I therefore find that whilst the proceeds of any sale, pursuant to paragraph 71, should be distributed, first in order of priority, to the category A purchasers, the same does not apply to the category B purchasers. The amount to be paid to the category A purchasers should be the amount of their respective deposits, together with interest on that deposit at 5%, and any costs arising under, or connected with, the category A purchasers’ respective sale agreements. As Mr Tucker points out, that is the appropriate quantum in accordance with the decision in Eason v Wong (previously cited).
Next in order of priority is the first respondent, up to the amount of £4,409,593, representing the total sums advanced, simple interest at 1.65% per month, being the standard rate under the loan agreement, to 8 June 2017, and simple interest thereafter, at a rate of 3% per month, being the default rate, which was triggered by the appointment of the joint administrators. Mr Tucker acknowledges that whilst it has been contended that the first respondent should be entitled to compound interest and interest at the default rate from a date earlier than 9 June 2017, the joint administrators have not yet formed a view on that, or on the quantum of contractual fees, costs and expenses, and do not seek to argue that point today.

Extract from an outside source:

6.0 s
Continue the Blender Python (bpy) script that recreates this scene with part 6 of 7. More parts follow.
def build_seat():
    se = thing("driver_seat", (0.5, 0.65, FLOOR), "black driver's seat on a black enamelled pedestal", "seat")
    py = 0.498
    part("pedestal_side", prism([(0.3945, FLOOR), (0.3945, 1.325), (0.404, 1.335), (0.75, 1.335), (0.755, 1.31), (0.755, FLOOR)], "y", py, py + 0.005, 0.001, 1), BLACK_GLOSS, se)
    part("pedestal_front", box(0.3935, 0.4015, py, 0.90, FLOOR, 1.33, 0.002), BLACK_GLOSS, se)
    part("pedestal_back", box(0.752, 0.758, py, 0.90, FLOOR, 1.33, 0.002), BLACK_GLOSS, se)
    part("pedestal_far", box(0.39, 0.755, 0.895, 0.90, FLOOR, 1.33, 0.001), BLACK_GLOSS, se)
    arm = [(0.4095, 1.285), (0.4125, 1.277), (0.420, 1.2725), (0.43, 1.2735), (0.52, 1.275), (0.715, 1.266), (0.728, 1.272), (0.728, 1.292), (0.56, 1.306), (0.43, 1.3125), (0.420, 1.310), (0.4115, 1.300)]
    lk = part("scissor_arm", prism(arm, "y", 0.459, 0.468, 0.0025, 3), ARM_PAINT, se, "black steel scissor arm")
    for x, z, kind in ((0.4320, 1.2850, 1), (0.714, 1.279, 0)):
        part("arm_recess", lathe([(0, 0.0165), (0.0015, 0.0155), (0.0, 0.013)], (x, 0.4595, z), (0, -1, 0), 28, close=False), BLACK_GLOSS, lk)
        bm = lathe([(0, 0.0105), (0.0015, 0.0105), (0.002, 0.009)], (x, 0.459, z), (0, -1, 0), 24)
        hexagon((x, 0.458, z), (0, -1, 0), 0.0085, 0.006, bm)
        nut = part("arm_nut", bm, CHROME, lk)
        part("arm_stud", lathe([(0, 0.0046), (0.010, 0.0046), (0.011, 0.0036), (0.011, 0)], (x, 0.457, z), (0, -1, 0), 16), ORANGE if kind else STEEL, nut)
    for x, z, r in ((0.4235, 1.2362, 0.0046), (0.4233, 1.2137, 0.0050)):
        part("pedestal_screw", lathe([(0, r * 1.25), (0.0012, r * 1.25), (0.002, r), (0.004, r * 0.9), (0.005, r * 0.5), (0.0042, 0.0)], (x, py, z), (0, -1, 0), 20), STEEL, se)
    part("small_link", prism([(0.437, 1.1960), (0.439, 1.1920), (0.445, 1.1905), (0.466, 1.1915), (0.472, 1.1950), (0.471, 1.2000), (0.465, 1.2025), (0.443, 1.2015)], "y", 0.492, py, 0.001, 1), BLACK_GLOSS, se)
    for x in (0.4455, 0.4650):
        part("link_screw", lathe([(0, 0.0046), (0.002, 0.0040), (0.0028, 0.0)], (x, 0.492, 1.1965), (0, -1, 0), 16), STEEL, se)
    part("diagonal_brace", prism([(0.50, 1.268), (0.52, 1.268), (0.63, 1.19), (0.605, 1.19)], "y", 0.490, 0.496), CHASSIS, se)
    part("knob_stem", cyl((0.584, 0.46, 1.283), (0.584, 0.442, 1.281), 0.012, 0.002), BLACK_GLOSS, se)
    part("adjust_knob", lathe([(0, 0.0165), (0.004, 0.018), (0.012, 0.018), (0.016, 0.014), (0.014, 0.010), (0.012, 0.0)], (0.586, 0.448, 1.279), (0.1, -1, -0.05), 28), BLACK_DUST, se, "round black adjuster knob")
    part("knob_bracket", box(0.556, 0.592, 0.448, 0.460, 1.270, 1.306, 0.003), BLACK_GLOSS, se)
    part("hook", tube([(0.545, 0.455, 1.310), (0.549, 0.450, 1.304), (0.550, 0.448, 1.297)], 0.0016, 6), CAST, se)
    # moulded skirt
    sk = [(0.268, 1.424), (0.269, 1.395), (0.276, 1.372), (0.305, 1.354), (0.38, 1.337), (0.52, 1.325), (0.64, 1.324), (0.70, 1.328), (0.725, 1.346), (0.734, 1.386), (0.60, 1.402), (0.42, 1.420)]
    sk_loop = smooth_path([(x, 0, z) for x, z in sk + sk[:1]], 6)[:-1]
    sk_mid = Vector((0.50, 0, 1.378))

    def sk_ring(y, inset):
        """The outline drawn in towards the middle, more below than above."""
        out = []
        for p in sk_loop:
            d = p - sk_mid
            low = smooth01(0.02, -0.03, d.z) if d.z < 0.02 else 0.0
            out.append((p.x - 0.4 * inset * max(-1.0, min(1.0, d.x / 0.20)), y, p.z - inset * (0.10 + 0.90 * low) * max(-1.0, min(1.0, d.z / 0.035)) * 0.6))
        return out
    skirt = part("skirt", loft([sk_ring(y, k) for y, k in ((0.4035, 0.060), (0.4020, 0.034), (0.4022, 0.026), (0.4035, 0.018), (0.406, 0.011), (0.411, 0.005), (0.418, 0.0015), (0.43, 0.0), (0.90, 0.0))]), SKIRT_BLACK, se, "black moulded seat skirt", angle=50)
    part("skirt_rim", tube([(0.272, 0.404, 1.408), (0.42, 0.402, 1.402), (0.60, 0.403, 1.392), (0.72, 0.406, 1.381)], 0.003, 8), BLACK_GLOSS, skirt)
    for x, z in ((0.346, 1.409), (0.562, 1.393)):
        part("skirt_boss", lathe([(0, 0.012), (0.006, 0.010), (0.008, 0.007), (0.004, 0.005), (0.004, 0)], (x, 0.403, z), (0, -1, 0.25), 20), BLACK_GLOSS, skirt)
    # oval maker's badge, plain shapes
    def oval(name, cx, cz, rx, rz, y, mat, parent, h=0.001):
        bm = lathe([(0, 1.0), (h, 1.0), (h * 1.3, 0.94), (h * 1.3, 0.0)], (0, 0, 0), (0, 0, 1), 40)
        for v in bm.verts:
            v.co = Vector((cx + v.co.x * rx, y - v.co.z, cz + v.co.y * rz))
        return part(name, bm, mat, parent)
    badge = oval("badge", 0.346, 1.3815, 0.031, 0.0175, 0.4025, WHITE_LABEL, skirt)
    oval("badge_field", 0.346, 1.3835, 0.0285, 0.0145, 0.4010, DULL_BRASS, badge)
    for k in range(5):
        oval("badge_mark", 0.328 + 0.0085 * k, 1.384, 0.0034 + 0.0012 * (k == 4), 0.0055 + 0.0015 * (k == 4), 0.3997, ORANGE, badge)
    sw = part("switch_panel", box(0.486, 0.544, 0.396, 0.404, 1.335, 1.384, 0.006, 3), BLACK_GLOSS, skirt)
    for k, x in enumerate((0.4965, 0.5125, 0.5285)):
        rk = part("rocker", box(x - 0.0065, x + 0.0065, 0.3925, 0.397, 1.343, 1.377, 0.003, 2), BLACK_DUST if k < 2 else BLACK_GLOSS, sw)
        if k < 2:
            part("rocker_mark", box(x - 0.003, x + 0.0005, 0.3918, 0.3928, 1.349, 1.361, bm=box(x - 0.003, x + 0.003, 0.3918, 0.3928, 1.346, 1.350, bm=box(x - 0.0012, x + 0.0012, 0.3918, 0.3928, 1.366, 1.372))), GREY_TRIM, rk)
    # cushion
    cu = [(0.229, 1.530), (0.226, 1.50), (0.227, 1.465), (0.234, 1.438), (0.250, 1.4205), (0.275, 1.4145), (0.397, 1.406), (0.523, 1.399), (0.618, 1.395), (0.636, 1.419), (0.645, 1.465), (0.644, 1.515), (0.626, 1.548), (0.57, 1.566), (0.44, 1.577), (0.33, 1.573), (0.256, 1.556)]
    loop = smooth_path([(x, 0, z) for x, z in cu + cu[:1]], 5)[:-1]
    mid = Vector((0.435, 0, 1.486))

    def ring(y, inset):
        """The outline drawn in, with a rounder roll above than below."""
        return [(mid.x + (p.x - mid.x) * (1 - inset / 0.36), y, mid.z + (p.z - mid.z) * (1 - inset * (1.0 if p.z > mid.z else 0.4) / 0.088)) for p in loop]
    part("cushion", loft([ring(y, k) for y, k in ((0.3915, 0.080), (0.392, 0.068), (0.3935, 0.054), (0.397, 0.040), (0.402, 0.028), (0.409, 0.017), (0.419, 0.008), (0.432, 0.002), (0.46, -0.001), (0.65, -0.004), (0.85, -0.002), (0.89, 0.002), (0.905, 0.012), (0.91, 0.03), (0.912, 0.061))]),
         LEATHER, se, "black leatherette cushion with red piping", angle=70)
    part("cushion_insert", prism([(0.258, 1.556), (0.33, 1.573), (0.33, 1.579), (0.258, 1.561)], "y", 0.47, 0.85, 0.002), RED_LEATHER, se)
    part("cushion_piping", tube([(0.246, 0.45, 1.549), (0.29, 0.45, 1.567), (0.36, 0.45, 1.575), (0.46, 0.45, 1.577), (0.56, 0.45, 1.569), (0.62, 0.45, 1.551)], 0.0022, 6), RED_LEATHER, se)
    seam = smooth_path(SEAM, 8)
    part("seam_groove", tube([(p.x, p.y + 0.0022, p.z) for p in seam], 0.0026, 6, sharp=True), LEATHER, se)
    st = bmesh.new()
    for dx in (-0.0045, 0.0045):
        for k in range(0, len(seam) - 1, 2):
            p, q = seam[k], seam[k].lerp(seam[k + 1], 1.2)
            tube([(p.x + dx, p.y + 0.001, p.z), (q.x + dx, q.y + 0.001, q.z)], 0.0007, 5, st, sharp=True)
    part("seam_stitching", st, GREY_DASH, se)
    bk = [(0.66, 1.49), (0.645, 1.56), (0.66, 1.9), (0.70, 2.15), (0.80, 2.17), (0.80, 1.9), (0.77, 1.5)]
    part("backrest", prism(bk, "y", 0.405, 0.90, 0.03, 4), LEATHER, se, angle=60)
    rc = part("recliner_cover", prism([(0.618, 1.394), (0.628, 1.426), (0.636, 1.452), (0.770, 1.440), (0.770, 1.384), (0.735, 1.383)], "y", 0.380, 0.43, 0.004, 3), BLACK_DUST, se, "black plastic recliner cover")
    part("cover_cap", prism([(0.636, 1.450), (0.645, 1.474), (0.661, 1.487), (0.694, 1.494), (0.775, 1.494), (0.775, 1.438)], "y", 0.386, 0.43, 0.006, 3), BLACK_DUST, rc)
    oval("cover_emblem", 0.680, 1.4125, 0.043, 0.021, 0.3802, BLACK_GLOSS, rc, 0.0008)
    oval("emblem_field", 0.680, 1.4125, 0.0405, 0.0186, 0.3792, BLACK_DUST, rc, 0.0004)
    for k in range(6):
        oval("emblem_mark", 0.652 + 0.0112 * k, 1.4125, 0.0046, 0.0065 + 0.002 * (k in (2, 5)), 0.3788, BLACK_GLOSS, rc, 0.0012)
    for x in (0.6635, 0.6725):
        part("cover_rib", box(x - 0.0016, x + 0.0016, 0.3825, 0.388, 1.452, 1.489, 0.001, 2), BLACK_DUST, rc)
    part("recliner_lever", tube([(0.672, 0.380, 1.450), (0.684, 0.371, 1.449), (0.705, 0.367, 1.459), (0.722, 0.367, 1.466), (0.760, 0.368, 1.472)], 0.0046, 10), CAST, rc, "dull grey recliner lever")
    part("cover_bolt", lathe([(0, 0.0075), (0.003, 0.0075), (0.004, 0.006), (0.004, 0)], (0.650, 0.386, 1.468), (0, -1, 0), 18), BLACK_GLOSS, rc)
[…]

Finally, there is the question of costs. I accept Mr Tucker’s submission that the net proceeds of sale to be distributed to secured creditors under paragraph 71 (2) of Schedule B1 should be the proceeds of sale after the deduction of all proper costs, charges and expenses reasonably incurred in the preservation and realisation of the property as an asset in the administration. I am satisfied that the joint administrators are entitled to an order to that effect, and on that basis.
For those reasons, I accede to the joint administrators’ application, notwithstanding the opposition of Mr Jarvis and of Mr and Mrs Kerai, and notwithstanding the point made by Mr Arnold in relation to clause 13.4 of the standard form sale contract. Mr Tucker will no doubt submit an appropriate form of order to give effect to that judgement.